Mit dem Green Deal übernimmt die EU eine Vorreiterrolle bei der Umstellung des Verkehrssektors auf Klimaneutralität. Die aktuelle Verkehrsgesetzgebung bietet durch die festgelegten Quoten eine einzigartige langfristige Perspektive sowohl für nachhaltige kohlenstoff- und insbesondere biomassebasierte Kraftstoffe in der Luft- und Schifffahrt, die unter Anhang IX fallen, als auch für synthetische kohlenstoffbasierte Kraftstoffe. Ein neuer Bericht der Renewable Carbon Initiative (RCI) analysiert drei Zukunftsszenarien für die Entwicklung der Nachfrage nach kohlenstoffbasierten Kraftstoffen bis 2050 – jeweils mit möglichen Entwicklungen entsprechend der aktuellen politischen Rahmenbedingungen.

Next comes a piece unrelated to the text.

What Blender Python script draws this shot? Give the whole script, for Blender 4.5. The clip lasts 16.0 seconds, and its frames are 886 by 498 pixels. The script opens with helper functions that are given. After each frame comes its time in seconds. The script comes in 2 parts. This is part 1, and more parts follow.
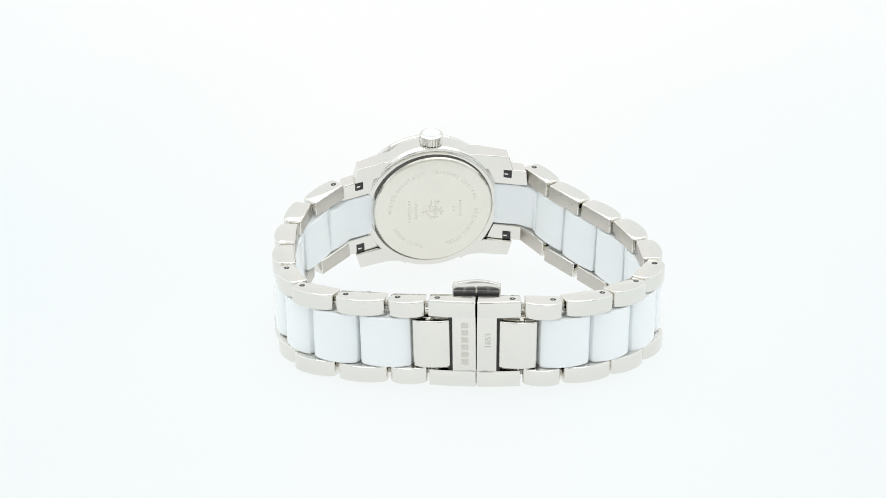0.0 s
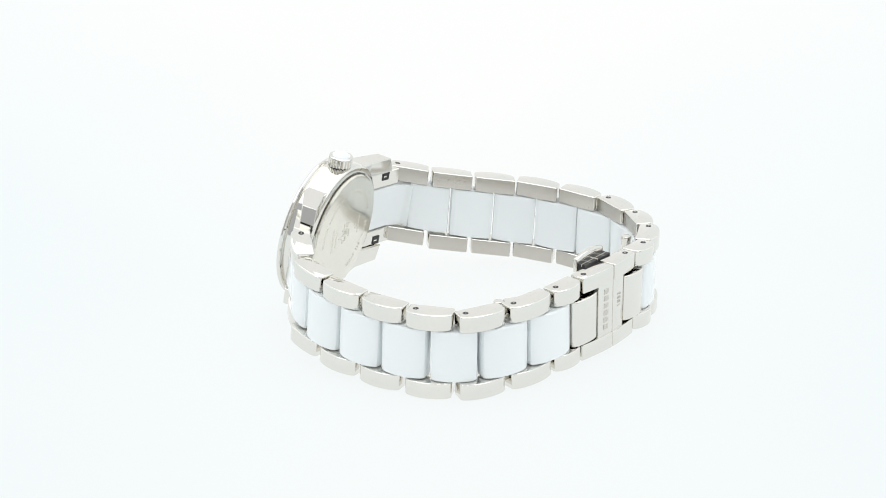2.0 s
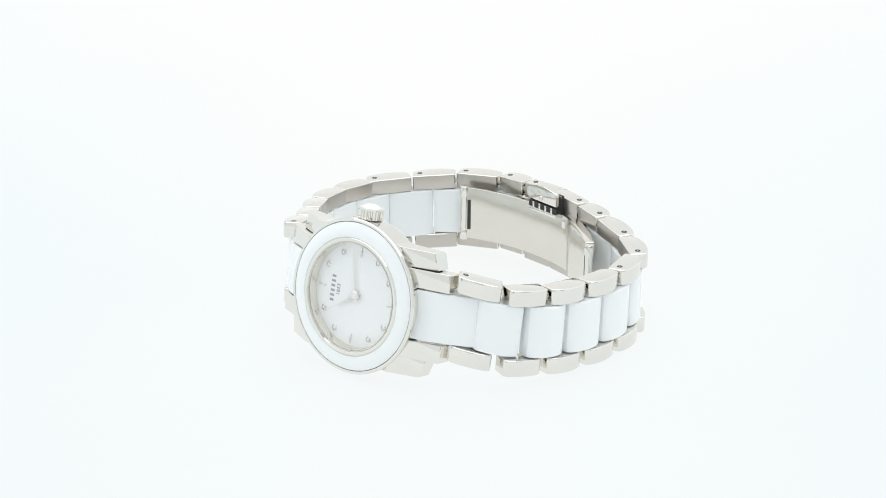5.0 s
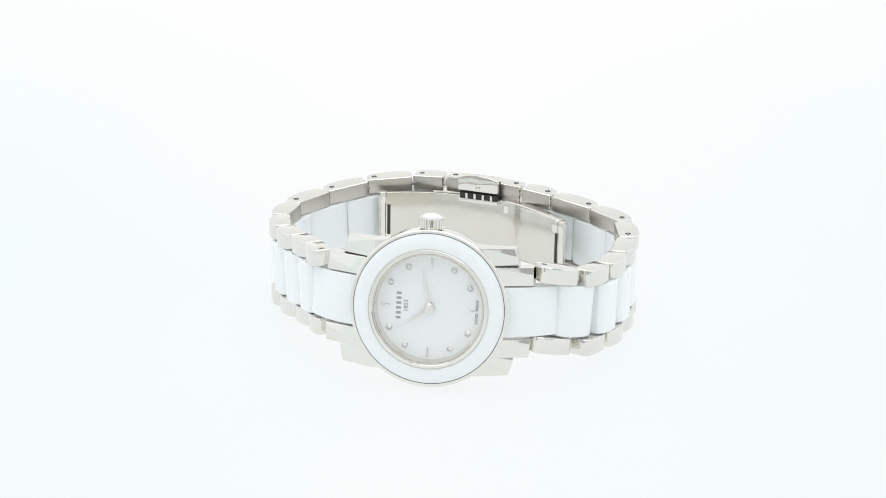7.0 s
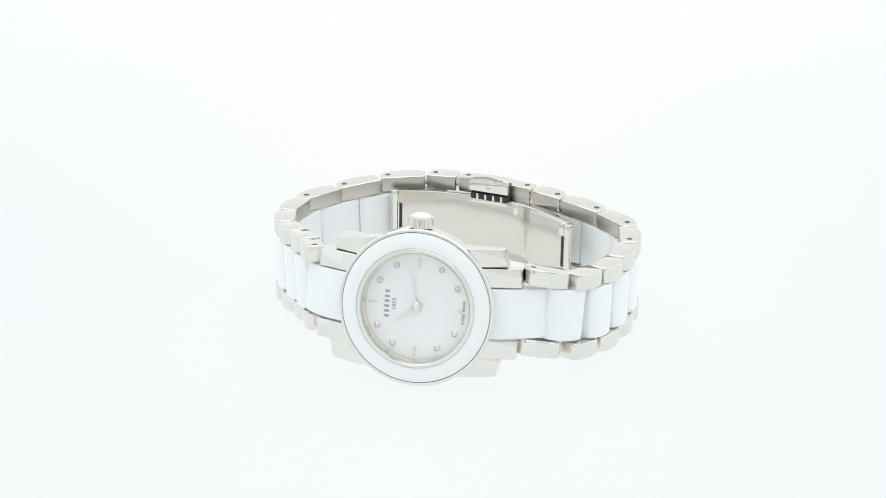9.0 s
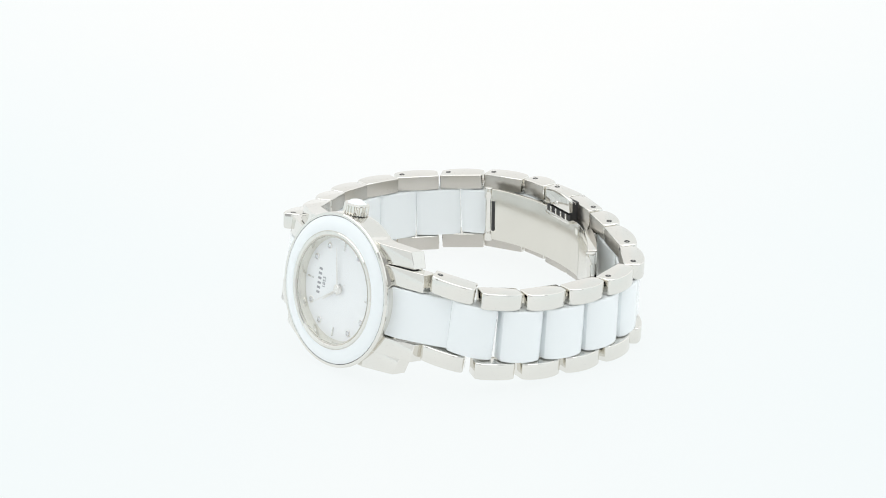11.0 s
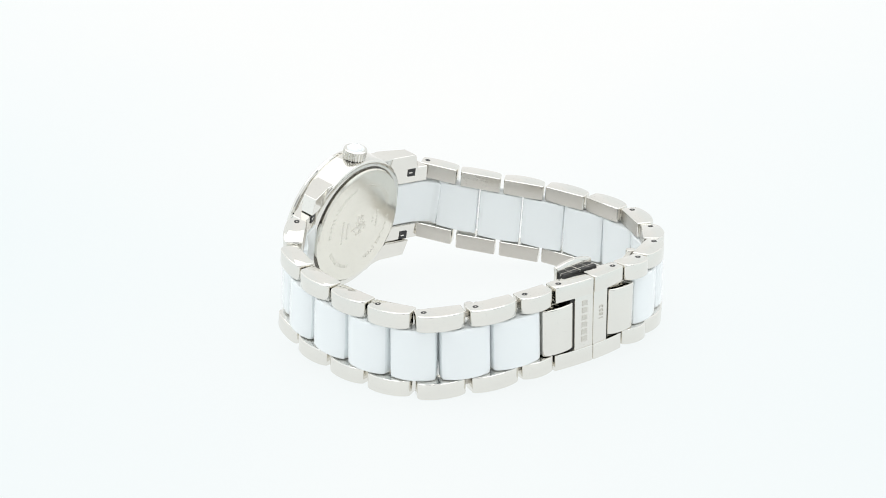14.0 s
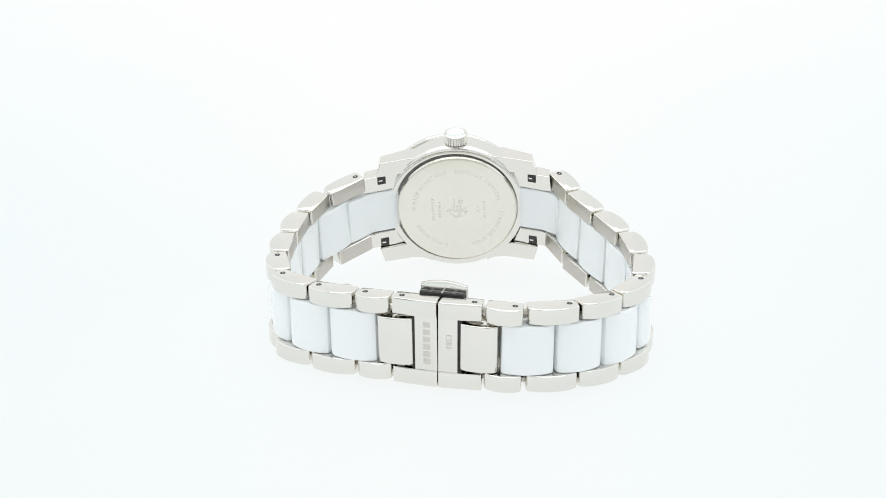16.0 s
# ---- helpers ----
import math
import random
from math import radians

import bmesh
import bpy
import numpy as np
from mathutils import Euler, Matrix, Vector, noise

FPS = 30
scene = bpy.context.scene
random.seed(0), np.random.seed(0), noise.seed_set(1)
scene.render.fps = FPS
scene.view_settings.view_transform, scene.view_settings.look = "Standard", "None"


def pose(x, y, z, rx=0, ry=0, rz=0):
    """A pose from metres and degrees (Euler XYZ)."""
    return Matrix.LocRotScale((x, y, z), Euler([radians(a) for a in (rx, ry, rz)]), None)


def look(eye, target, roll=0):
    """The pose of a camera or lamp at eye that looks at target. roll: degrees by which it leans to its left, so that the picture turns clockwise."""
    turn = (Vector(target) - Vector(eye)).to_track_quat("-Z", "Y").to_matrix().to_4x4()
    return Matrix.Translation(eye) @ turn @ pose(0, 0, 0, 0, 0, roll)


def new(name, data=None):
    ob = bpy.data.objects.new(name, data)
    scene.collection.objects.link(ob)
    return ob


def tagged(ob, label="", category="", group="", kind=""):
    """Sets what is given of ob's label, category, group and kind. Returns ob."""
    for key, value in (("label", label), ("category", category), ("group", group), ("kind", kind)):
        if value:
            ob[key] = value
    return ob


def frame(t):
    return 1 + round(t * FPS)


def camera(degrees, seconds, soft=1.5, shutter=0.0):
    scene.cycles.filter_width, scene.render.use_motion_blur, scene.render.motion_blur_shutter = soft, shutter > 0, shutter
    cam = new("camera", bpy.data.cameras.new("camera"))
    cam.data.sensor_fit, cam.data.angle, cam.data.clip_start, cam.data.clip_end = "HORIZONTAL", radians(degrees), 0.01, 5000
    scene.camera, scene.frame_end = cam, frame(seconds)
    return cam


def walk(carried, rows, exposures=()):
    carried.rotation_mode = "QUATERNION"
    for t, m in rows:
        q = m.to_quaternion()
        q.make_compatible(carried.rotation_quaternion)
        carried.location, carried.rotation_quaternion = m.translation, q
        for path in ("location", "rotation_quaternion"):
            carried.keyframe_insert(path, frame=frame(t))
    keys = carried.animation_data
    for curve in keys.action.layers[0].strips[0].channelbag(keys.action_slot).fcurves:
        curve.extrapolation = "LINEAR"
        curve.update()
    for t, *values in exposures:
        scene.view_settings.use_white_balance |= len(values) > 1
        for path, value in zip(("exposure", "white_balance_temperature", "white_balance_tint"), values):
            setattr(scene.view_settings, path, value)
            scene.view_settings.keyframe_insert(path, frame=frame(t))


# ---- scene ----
# The watch lies on edge on a slowly turning white table with added glow. Lengths below are in units of U metres.
U = 0.0011
GROUND = -11.4          # height of the table in the watch's own units
FOV = 23.43

cam = camera(FOV, 16.0, soft=1.0)
EYE = (0.0, -300.0 * U, (118.98 - GROUND) * U)
PITCH, PAN, ROLL = 0.37710, -0.00499, -0.26
AIM = (EYE[0] + math.sin(PAN) * math.cos(PITCH), EYE[1] + math.cos(PAN) * math.cos(PITCH), EYE[2] - math.sin(PITCH))
STAND = look(EYE, AIM, ROLL)
walk(cam, [(0.0, STAND), (16.0, STAND)])

# ---- light: a white light tent, assumed, its sheets all given a glow ----
world = bpy.data.worlds.new("tent_light")
scene.world = world
world.use_nodes = True
bg = world.node_tree.nodes["Background"]
bg.inputs[0].default_value = (0.95, 0.98, 1.0, 1)   # the dim unseen room beyond the added front curtains
bg.inputs[1].default_value = 0.5
scene.view_settings.exposure = 0.0


# ---- materials ----
def material(name, base, rough, metal=0.0, coat=0.0, grain=0.0, grain_scale=400.0, bump=0.0, stretch=(1, 1, 1), tint=None):
    m = bpy.data.materials.new(name)
    m.use_nodes = True
    nt = m.node_tree
    b = nt.nodes["Principled BSDF"]
    b.inputs["Base Color"].default_value = (*base, 1)
    b.inputs["Roughness"].default_value = rough
    b.inputs["Metallic"].default_value = metal
    b.inputs["Coat Weight"].default_value = coat
    b.inputs["Coat Roughness"].default_value = 0.05
    if grain:
        co = nt.nodes.new("ShaderNodeTexCoord")
        mp = nt.nodes.new("ShaderNodeMapping")
        mp.inputs["Scale"].default_value = stretch
        fine = nt.nodes.new("ShaderNodeTexNoise")
        fine.inputs["Scale"].default_value = grain_scale
        fine.inputs["Detail"].default_value = 4
        broad = nt.nodes.new("ShaderNodeTexNoise")
        broad.inputs["Scale"].default_value = grain_scale * 0.12
        broad.inputs["Detail"].default_value = 2
        add = nt.nodes.new("ShaderNodeMath")
        add.operation = "ADD"
        rng = nt.nodes.new("ShaderNodeMapRange")
        rng.inputs["From Min"].default_value, rng.inputs["From Max"].default_value = 0.6, 1.4
        rng.inputs["To Min"].default_value, rng.inputs["To Max"].default_value = max(0.02, rough - grain), rough + grain
        nt.links.new(co.outputs["Object"], mp.inputs["Vector"])
        nt.links.new(mp.outputs["Vector"], fine.inputs["Vector"])
        nt.links.new(co.outputs["Object"], broad.inputs["Vector"])
        nt.links.new(fine.outputs["Fac"], add.inputs[0])
        nt.links.new(broad.outputs["Fac"], add.inputs[1])
        nt.links.new(add.outputs[0], rng.inputs["Value"])
        nt.links.new(rng.outputs["Result"], b.inputs["Roughness"])
        if tint:
            mix = nt.nodes.new("ShaderNodeMix")
            mix.data_type = "RGBA"
            mix.inputs["A"].default_value = (*base, 1)
            mix.inputs["B"].default_value = (*tint, 1)
            nt.links.new(broad.outputs["Fac"], mix.inputs["Factor"])
            nt.links.new(mix.outputs["Result"], b.inputs["Base Color"])
        if bump:
            bp = nt.nodes.new("ShaderNodeBump")
            bp.inputs["Strength"].default_value = bump
            bp.inputs["Distance"].default_value = 0.00002
            nt.links.new(fine.outputs["Fac"], bp.inputs["Height"])
            nt.links.new(bp.outputs["Normal"], b.inputs["Normal"])
    return m


def glow(name, middle, side, strength):
    """A self-glowing white sheet: brightness painted as emission, whiter in the middle, cooler to the sides, a little
    uneven.
    """
    m = bpy.data.materials.new(name)
    m.use_nodes = True
    nt = m.node_tree
    b = nt.nodes["Principled BSDF"]
    # near-black base: the sheet's brightness and tint are put into the emission
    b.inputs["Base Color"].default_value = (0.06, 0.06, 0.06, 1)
    b.inputs["Roughness"].default_value = 0.7
    b.inputs["Specular IOR Level"].default_value = 0.1
    co = nt.nodes.new("ShaderNodeTexCoord")
    no = nt.nodes.new("ShaderNodeTexNoise")
    no.inputs["Scale"].default_value = 9.0
    no.inputs["Detail"].default_value = 3
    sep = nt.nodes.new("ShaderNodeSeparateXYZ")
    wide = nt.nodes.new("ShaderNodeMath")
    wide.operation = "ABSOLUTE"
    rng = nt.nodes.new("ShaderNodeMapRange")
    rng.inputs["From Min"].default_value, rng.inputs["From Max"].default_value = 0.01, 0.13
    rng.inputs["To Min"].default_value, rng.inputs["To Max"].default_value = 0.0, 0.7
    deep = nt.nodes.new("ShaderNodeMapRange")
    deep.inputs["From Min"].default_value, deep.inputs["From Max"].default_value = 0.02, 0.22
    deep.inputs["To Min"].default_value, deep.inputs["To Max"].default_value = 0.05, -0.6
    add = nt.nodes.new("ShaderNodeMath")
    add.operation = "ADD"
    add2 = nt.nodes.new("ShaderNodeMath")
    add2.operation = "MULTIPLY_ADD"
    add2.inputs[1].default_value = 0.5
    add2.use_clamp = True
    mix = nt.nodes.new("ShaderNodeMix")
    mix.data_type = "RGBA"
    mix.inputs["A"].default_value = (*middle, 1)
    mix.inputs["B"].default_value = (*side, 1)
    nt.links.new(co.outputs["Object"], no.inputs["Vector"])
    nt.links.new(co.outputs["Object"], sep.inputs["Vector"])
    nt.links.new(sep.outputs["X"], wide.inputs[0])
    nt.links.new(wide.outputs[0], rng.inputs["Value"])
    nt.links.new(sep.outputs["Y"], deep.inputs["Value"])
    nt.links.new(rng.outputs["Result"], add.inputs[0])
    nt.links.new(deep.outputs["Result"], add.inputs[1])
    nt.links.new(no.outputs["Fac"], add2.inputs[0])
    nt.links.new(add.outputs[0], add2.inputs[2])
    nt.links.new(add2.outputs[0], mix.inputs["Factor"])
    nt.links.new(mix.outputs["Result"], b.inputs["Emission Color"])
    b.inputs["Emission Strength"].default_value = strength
    return m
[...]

Die Ergebnisse veranschaulichen, dass die Nachfrage nach Biokraftstoffen der zweiten Generation aus Biomasse aufgrund steigender Quoten für Flugkraftstoffe und Schifffahrt erheblich steigen wird. Diese Prognose zeigt nicht nur potenzielle Risiken für das ökologische Gleichgewicht und damit der Nachhaltigkeit von Ressourcen auf, die sorgfältig gemanagt werden müssen, sondern stellt auch erhebliche Hindernisse für andere Sektoren dar, die erneuerbaren Kohlenstoff benötigen, um ihre Produkte zu defossilisieren. Insbesondere der Chemie- und Materialsektor ist langfristig auf Kohlenstoff aus Biomasse und CO2 als Rohstoff angewiesen. Da dieser Sektor jedoch in direktem Wettbewerb mit dem Kraftstoffsektor steht und keine vergleichbaren regulatorischen Anreize bietet, wird er nur sehr begrenzten Zugang zu Biomasse der zweiten Generation und Kohlenstoff aus CCU (Carbon Capture and Utilisation) haben. Andererseits kann die Produktion von bio-basierten und synthetischen Kraftstoffen auch die Entwicklung von erneuerbarem Kohlenstoff in der Chemieindustrie unterstützen, da einige Nebenprodukte der Kraftstoffproduktion als Rohstoffe für die chemische Industrie verwendet werden können.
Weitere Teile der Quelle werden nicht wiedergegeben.